MATERIAL FOR THE TASK =>
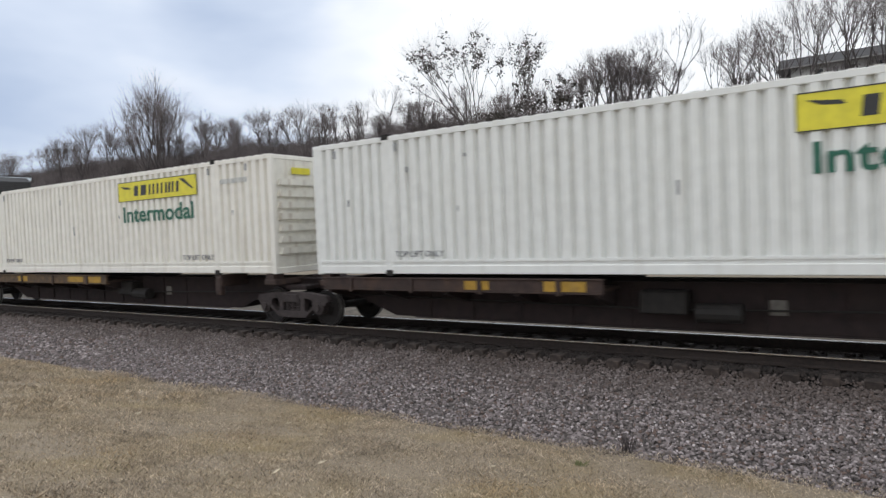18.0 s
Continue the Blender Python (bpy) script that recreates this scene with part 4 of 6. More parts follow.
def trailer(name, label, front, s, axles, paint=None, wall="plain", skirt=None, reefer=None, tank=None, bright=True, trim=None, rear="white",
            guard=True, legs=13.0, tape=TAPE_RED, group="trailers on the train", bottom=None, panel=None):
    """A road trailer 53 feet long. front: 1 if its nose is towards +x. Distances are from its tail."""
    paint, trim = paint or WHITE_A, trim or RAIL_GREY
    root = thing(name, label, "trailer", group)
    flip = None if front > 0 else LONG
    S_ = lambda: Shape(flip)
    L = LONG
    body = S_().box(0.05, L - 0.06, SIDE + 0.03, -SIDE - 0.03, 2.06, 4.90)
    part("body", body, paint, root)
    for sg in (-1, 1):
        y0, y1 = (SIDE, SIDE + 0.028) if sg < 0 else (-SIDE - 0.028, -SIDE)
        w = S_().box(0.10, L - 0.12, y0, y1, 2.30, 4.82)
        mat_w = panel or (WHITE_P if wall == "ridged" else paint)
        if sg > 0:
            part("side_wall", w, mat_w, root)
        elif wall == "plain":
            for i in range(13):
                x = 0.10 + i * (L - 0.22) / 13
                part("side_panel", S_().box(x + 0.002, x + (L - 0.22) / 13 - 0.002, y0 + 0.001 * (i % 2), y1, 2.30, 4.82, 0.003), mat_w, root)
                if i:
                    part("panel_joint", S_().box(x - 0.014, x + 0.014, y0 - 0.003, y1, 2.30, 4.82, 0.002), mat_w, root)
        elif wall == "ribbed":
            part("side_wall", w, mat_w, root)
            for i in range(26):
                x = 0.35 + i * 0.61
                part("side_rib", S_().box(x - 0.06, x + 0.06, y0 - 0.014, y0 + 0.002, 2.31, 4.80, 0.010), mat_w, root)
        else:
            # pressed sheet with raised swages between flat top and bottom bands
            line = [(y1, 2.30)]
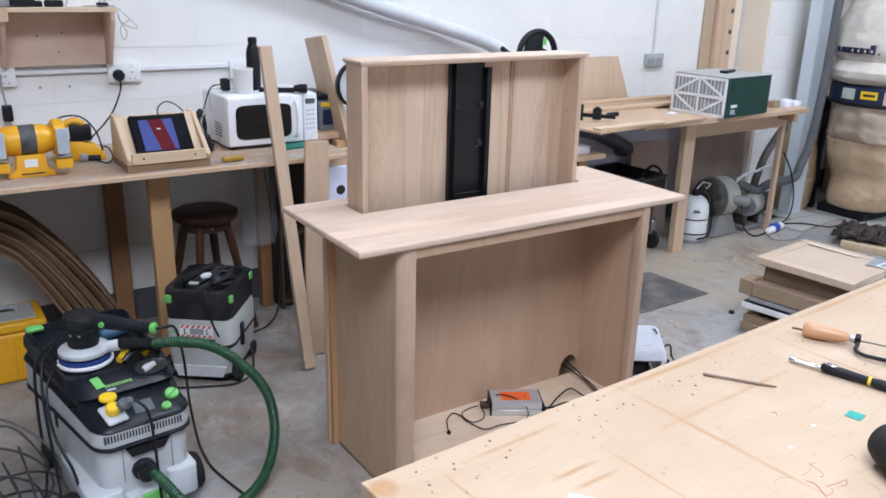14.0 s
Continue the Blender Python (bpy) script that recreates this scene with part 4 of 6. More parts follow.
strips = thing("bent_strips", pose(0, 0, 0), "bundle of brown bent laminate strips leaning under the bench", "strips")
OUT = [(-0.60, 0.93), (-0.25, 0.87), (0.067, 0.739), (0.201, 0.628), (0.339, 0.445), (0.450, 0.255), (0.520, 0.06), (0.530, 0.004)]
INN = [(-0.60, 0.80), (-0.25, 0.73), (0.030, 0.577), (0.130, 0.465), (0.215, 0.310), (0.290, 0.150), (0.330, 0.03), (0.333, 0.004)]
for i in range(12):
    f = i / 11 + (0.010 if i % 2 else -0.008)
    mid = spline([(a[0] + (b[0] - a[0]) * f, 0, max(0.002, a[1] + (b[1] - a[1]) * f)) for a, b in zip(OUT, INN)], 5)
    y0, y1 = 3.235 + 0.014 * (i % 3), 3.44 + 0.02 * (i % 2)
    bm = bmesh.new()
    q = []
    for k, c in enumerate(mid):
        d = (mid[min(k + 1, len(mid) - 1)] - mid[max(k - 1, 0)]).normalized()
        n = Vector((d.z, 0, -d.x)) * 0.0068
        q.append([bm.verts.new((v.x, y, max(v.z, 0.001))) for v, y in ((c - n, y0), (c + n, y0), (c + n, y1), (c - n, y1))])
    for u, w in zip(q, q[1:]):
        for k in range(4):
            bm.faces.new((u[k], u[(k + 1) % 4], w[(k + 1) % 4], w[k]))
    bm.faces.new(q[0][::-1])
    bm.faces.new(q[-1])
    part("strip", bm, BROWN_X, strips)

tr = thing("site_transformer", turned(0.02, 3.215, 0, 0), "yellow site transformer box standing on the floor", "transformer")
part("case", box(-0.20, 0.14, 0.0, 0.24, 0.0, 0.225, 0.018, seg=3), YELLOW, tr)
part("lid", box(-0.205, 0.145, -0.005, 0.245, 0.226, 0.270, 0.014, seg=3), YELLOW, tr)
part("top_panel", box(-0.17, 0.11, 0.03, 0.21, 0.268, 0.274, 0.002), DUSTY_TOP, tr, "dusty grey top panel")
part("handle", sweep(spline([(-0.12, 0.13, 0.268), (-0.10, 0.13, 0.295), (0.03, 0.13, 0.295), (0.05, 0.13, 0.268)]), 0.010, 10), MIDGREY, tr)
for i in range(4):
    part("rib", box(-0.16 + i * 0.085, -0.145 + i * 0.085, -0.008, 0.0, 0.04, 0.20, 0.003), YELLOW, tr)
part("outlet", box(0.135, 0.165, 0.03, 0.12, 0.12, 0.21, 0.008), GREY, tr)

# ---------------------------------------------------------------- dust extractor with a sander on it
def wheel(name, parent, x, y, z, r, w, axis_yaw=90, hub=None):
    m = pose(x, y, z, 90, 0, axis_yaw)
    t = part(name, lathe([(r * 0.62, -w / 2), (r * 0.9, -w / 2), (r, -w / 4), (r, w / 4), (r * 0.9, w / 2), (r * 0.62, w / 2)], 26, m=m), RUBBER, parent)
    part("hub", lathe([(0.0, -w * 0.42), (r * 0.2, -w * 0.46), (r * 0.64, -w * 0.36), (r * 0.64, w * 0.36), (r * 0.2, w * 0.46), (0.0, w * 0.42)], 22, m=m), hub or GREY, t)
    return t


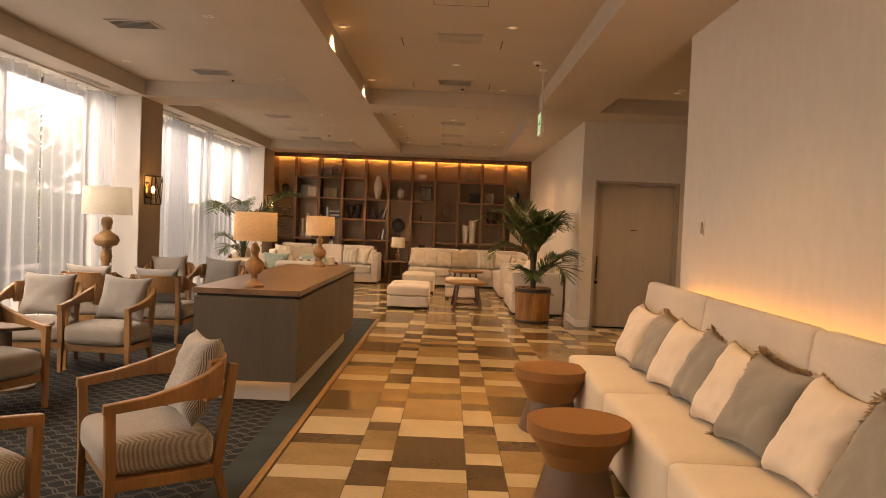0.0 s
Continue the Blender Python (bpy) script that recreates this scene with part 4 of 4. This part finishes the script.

EXERCISE BRIEF =>
Print the listing above in full, exactly as written. Omit any pictures.

EXERCISE RESULT =>
18.0 s
Continue the Blender Python (bpy) script that recreates this scene with part 4 of 6. More parts follow.
def trailer(name, label, front, s, axles, paint=None, wall="plain", skirt=None, reefer=None, tank=None, bright=True, trim=None, rear="white",
            guard=True, legs=13.0, tape=TAPE_RED, group="trailers on the train", bottom=None, panel=None):
    """A road trailer 53 feet long. front: 1 if its nose is towards +x. Distances are from its tail."""
    paint, trim = paint or WHITE_A, trim or RAIL_GREY
    root = thing(name, label, "trailer", group)
    flip = None if front > 0 else LONG
    S_ = lambda: Shape(flip)
    L = LONG
    body = S_().box(0.05, L - 0.06, SIDE + 0.03, -SIDE - 0.03, 2.06, 4.90)
    part("body", body, paint, root)
    for sg in (-1, 1):
        y0, y1 = (SIDE, SIDE + 0.028) if sg < 0 else (-SIDE - 0.028, -SIDE)
        w = S_().box(0.10, L - 0.12, y0, y1, 2.30, 4.82)
        mat_w = panel or (WHITE_P if wall == "ridged" else paint)
        if sg > 0:
            part("side_wall", w, mat_w, root)
        elif wall == "plain":
            for i in range(13):
                x = 0.10 + i * (L - 0.22) / 13
                part("side_panel", S_().box(x + 0.002, x + (L - 0.22) / 13 - 0.002, y0 + 0.001 * (i % 2), y1, 2.30, 4.82, 0.003), mat_w, root)
                if i:
                    part("panel_joint", S_().box(x - 0.014, x + 0.014, y0 - 0.003, y1, 2.30, 4.82, 0.002), mat_w, root)
        elif wall == "ribbed":
            part("side_wall", w, mat_w, root)
            for i in range(26):
                x = 0.35 + i * 0.61
                part("side_rib", S_().box(x - 0.06, x + 0.06, y0 - 0.014, y0 + 0.002, 2.31, 4.80, 0.010), mat_w, root)
        else:
            # pressed sheet with raised swages between flat top and bottom bands
            line = [(y1, 2.30)]
14.0 s
Continue the Blender Python (bpy) script that recreates this scene with part 4 of 6. More parts follow.
strips = thing("bent_strips", pose(0, 0, 0), "bundle of brown bent laminate strips leaning under the bench", "strips")
OUT = [(-0.60, 0.93), (-0.25, 0.87), (0.067, 0.739), (0.201, 0.628), (0.339, 0.445), (0.450, 0.255), (0.520, 0.06), (0.530, 0.004)]
INN = [(-0.60, 0.80), (-0.25, 0.73), (0.030, 0.577), (0.130, 0.465), (0.215, 0.310), (0.290, 0.150), (0.330, 0.03), (0.333, 0.004)]
for i in range(12):
    f = i / 11 + (0.010 if i % 2 else -0.008)
    mid = spline([(a[0] + (b[0] - a[0]) * f, 0, max(0.002, a[1] + (b[1] - a[1]) * f)) for a, b in zip(OUT, INN)], 5)
    y0, y1 = 3.235 + 0.014 * (i % 3), 3.44 + 0.02 * (i % 2)
    bm = bmesh.new()
    q = []
    for k, c in enumerate(mid):
        d = (mid[min(k + 1, len(mid) - 1)] - mid[max(k - 1, 0)]).normalized()
        n = Vector((d.z, 0, -d.x)) * 0.0068
        q.append([bm.verts.new((v.x, y, max(v.z, 0.001))) for v, y in ((c - n, y0), (c + n, y0), (c + n, y1), (c - n, y1))])
    for u, w in zip(q, q[1:]):
        for k in range(4):
            bm.faces.new((u[k], u[(k + 1) % 4], w[(k + 1) % 4], w[k]))
    bm.faces.new(q[0][::-1])
    bm.faces.new(q[-1])
    part("strip", bm, BROWN_X, strips)

tr = thing("site_transformer", turned(0.02, 3.215, 0, 0), "yellow site transformer box standing on the floor", "transformer")
part("case", box(-0.20, 0.14, 0.0, 0.24, 0.0, 0.225, 0.018, seg=3), YELLOW, tr)
part("lid", box(-0.205, 0.145, -0.005, 0.245, 0.226, 0.270, 0.014, seg=3), YELLOW, tr)
part("top_panel", box(-0.17, 0.11, 0.03, 0.21, 0.268, 0.274, 0.002), DUSTY_TOP, tr, "dusty grey top panel")
part("handle", sweep(spline([(-0.12, 0.13, 0.268), (-0.10, 0.13, 0.295), (0.03, 0.13, 0.295), (0.05, 0.13, 0.268)]), 0.010, 10), MIDGREY, tr)
for i in range(4):
    part("rib", box(-0.16 + i * 0.085, -0.145 + i * 0.085, -0.008, 0.0, 0.04, 0.20, 0.003), YELLOW, tr)
part("outlet", box(0.135, 0.165, 0.03, 0.12, 0.12, 0.21, 0.008), GREY, tr)

# ---------------------------------------------------------------- dust extractor with a sander on it
def wheel(name, parent, x, y, z, r, w, axis_yaw=90, hub=None):
    m = pose(x, y, z, 90, 0, axis_yaw)
    t = part(name, lathe([(r * 0.62, -w / 2), (r * 0.9, -w / 2), (r, -w / 4), (r, w / 4), (r * 0.9, w / 2), (r * 0.62, w / 2)], 26, m=m), RUBBER, parent)
    part("hub", lathe([(0.0, -w * 0.42), (r * 0.2, -w * 0.46), (r * 0.64, -w * 0.36), (r * 0.64, w * 0.36), (r * 0.2, w * 0.46), (0.0, w * 0.42)], 22, m=m), hub or GREY, t)
    return t


0.0 s
Continue the Blender Python (bpy) script that recreates this scene with part 4 of 4. This part finishes the script.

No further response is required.